A sinister airborne surveillance camera gives the U.S. military the ability to track movements in an entire city like a real-time Google Street View.
The ARGUS-IS array can be mounted on unmanned drones to capture an area of 15 square miles in an incredible 1,800 megapixels. That's 225 times more sensitive than an iPhone camera. From 17,500 feet, the remarkable surveillance system can capture objects as small as 6 inches on the ground and allows commanders to track movements across an entire battlefield in real time.
"It is important for the public to know that some of these capabilities exist," said Yiannis Antoniades, the BAE Systems engineer who designed the system, in a recent PBS broadcast.
The aerospace and weapons company developed the ARGUS-IS array as part of a $18.5 million project funded by the Pentagon's Defense Advanced Research Projects Agency, or DARPA.
In Greek mythology, Argus Panoptes, guardian of the heifer-nymph Io and son of Arestor, was a primordial giant whose epithet, "Panoptes," or "all-seeing," led to his being described with multiple eyes.
Like the Titan of myth, the Pentagon's ARGUS-IS (a backronym standing for Autonomous Real-time Ground Ubiquitous Surveillance-Imaging System) works by stringing together an array of 368 digital camera imaging chips. An airborne processor combines the video from these chips to create a single ultra-high definition mosaic video image, which updates at up to 15 frames a second. That tremendous level of detail makes it sensitive enough to not only track people moving around on the ground thousands of feet below, but even to see what they are doing or carrying.

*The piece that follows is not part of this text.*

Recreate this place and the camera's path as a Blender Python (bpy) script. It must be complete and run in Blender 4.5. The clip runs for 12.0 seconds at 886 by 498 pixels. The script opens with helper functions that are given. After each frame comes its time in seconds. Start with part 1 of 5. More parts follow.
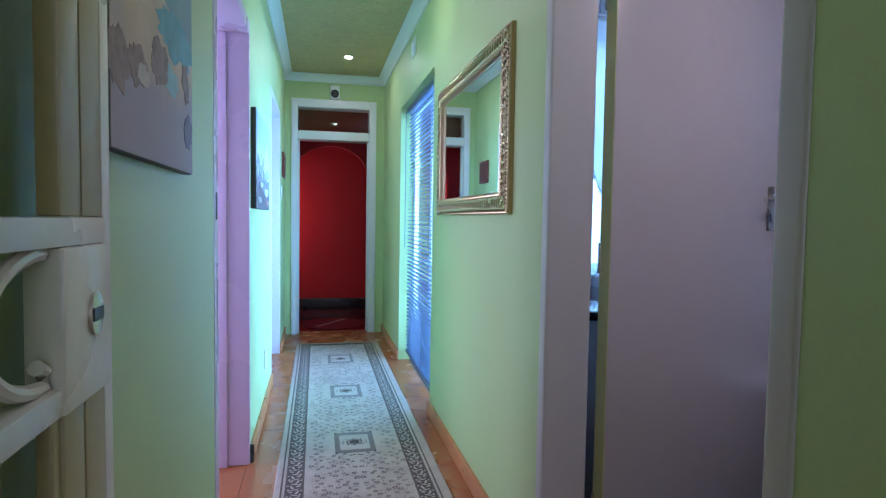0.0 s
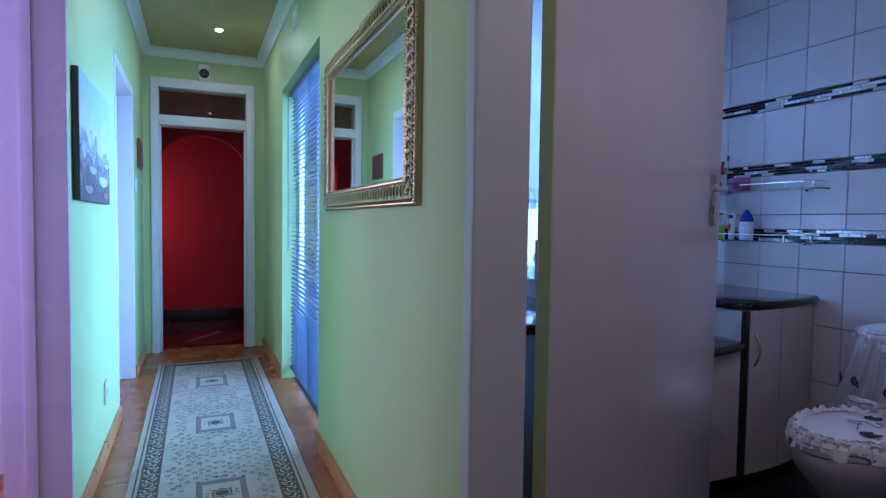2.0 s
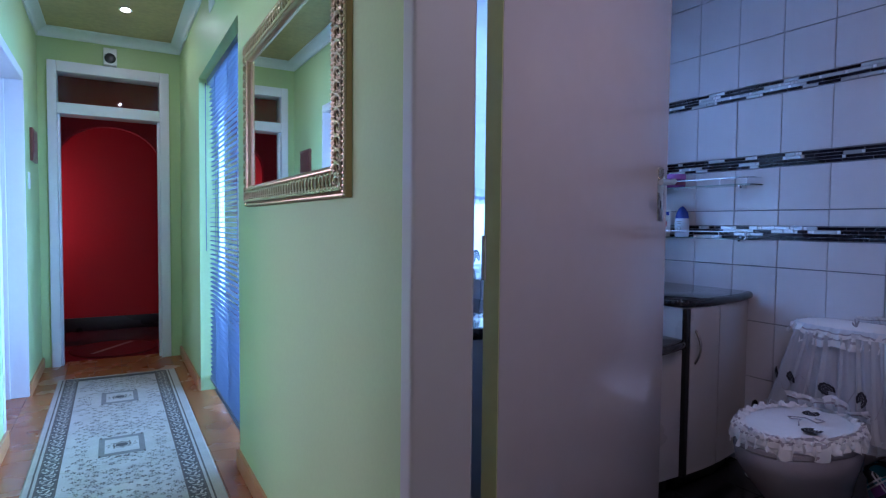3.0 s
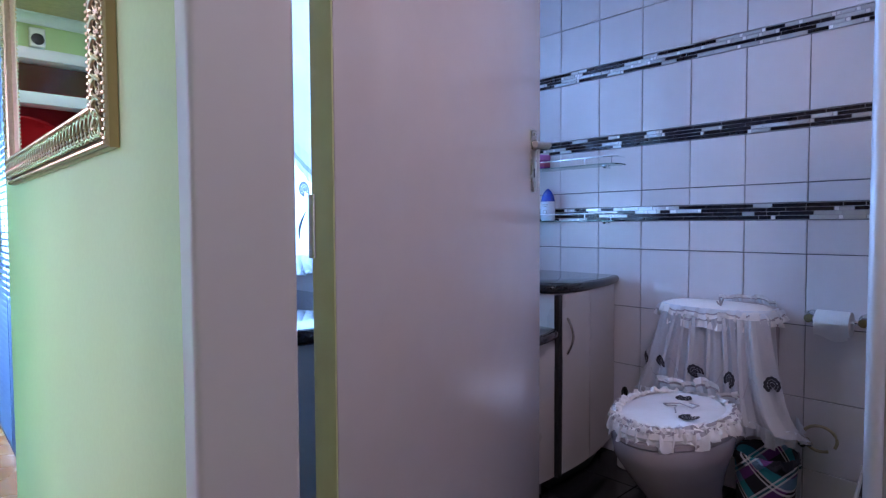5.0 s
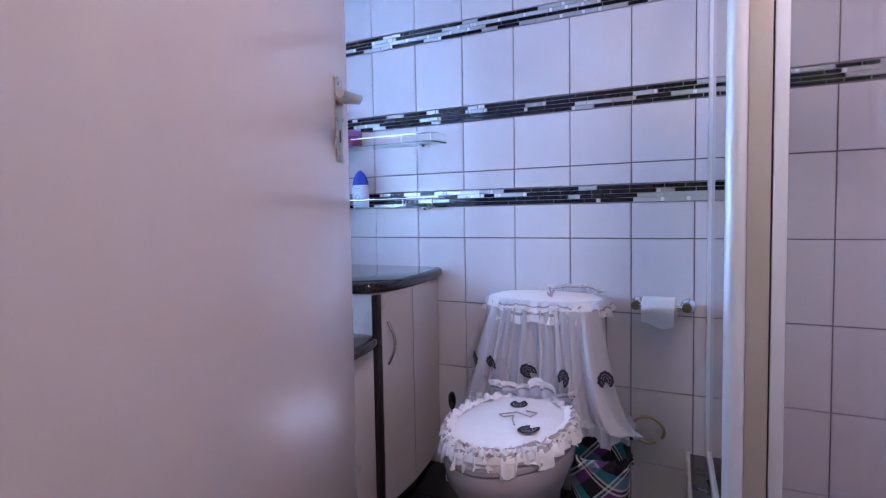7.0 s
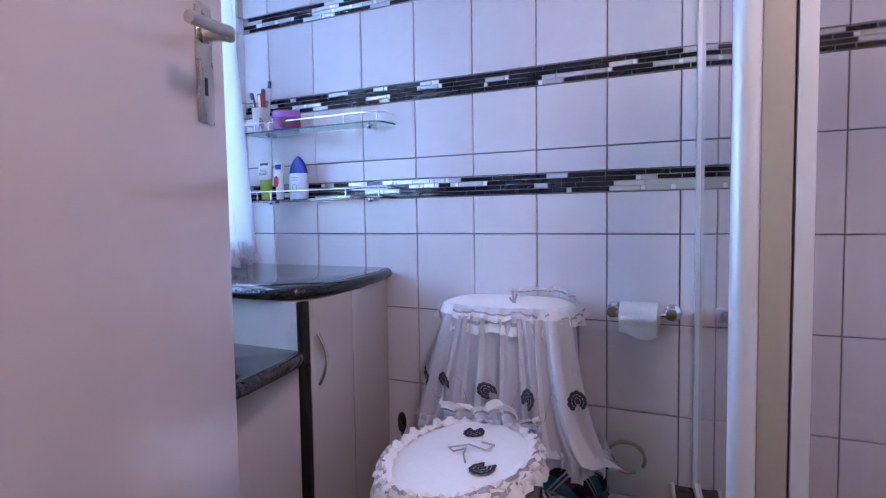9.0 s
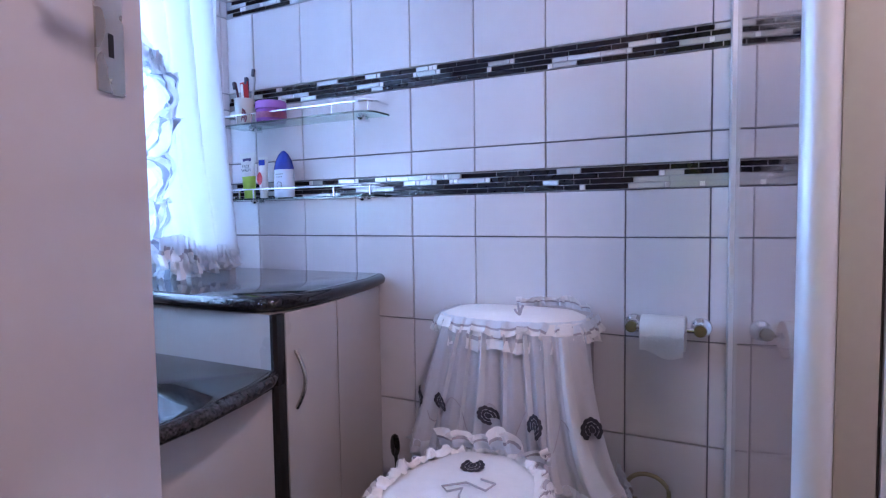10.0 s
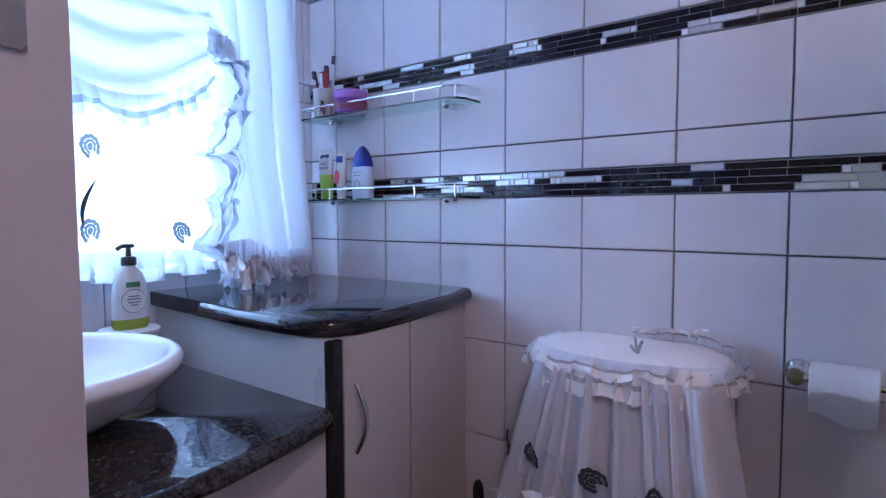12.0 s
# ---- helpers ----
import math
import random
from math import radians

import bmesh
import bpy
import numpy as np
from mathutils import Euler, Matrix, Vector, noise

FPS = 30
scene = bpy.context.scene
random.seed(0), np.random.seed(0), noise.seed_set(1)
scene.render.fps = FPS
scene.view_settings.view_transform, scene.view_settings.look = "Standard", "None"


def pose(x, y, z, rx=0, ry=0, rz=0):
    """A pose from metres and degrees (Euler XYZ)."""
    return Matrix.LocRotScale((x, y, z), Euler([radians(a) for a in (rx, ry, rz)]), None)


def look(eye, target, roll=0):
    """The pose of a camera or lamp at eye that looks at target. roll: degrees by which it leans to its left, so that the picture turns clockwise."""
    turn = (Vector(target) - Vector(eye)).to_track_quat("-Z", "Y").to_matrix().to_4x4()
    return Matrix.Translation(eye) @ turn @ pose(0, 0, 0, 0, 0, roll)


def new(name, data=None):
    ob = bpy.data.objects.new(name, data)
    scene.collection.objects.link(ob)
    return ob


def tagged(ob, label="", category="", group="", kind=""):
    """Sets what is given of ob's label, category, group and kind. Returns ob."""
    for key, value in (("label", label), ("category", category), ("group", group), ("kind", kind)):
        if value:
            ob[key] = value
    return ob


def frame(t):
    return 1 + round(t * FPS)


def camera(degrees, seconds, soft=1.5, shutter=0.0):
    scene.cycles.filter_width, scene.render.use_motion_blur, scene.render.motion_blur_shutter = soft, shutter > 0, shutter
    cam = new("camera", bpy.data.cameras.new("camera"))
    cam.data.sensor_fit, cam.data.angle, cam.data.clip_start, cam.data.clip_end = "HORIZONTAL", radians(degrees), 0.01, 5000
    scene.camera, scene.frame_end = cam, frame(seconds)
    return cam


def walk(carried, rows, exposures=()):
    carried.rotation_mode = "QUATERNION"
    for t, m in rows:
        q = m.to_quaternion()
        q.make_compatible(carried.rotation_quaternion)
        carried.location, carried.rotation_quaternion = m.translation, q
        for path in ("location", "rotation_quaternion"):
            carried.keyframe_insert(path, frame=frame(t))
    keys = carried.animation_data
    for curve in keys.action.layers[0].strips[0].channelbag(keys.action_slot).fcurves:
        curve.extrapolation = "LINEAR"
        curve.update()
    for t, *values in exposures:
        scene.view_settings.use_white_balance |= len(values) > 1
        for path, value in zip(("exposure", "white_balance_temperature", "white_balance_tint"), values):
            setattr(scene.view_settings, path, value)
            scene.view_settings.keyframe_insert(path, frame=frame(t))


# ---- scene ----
cam = camera(75.1, 12.0, soft=1.25)
PATH = [
    (0, (0.726, 0.843, 1.248), (1.155, 2.793, 1.145), 0.9),
    (1, (0.77, 1.114, 1.246), (1.353, 3.025, 1.148), 1.0),
    (1.5, (0.806, 1.229, 1.23), (1.479, 3.11, 1.137), 0.9),
    (2, (0.837, 1.321, 1.22), (1.623, 3.157, 1.129), 0.8),
    (2.5, (0.866, 1.415, 1.214), (1.749, 3.208, 1.124), 0.7),
    (3, (0.904, 1.489, 1.205), (1.899, 3.221, 1.118), 0.6),
    (4.8, (1.132, 1.76, 1.154), (2.484, 3.229, 1.051), -0.3),
    (5, (1.155, 1.758, 1.132), (2.522, 3.216, 1.047), -0.3),
    (5.5, (1.244, 1.823, 1.133), (2.69, 3.202, 1.046), -0.5),
    (6, (1.344, 1.91, 1.127), (2.921, 3.136, 1.028), -0.7),
    (6.5, (1.417, 1.979, 1.114), (3.103, 3.05, 1.002), -0.8),
    (7, (1.502, 2.013, 1.112), (3.255, 2.968, 0.991), -1.0),
    (7.5, (1.58, 2.024, 1.099), (3.361, 2.927, 0.981), -1.1),
    (9.5, (1.936, 2.107, 1.083), (3.726, 2.99, 0.959), -0.9),
    (10, (2.037, 2.14, 1.082), (3.814, 3.05, 0.961), -0.8),
    (10.5, (2.102, 2.172, 1.085), (3.857, 3.122, 0.961), -0.7),
    (11, (2.164, 2.201, 1.084), (3.882, 3.218, 0.96), -0.6),
    (11.5, (2.233, 2.228, 1.099), (3.889, 3.344, 0.974), -0.5),
    (12, (2.314, 2.26, 1.1), (3.898, 3.475, 0.977), -0.2),
]
walk(cam, [(t, look(eye, target, roll)) for t, eye, target, roll in PATH],
     exposures=[(0.0, -0.80, 5350, 16), (1.5, -1.17, 5150, 23), (2.5, -1.36, 5200, 27), (3.2, -1.12, 5250, 29), (5.0, -0.36, 5550, 26), (6.0, -0.04, 5800, 29), (7.0, 0.22, 5950, 30), (9.5, 0.20, 6000, 31), (11.5, -0.08, 6050, 31), (12.0, -0.27, 6050, 31)])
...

The ARGUS array sends its live feed to the ground where it connects to a touch-screen command room interface. Using this, operators can zoom in to any area within the camera's field of view, with up to 65 zoom windows open at once. Each video window is electronically steerable independent of the others, and can either provide continuous imagery of a fixed area on the ground or be designated to automatically keep a specified target in the window. The system automatically tracks any moving object it can see, including both vehicles and individuals on foot, highlighting them with colored boxes so they can be easily identified.
It also records everything, storing an approximate million terabytes of data a day - the equivalent of 5,000 hours of high-definition video footage.
"So you can go back and say I'd like to see what happened at this particular location three days, two hours [and] four minutes ago, and it will actually show you what happened as if you were watching it live," said Mr Antoniades.
For the PBS program reporting the technology, Mr Antoniades showed reporters a feed over the city of Quantico, Virginia, that was recorded in 2009.
The technology has been in development since 2007 but authorities are staying tight lipped about whether it has yet been deployed on the battlefield.
Dr. Steven Wein, director of optical sensor systems at BAE Systems, said: "The ARGUS-IS system overcomes the fundamental limitations of current airborne surveillance systems. Very high-resolution imaging systems required for vehicle and dismount tracking typically have a 'soda-straw' view that is too small for persistent coverage. Existing wide-area systems have either inadequate resolution or require multiple passes or revisits to get updates."
BAE is now said to be working on an infra-red version of ARGUS that would allow commanders total surveillance of an area even at night.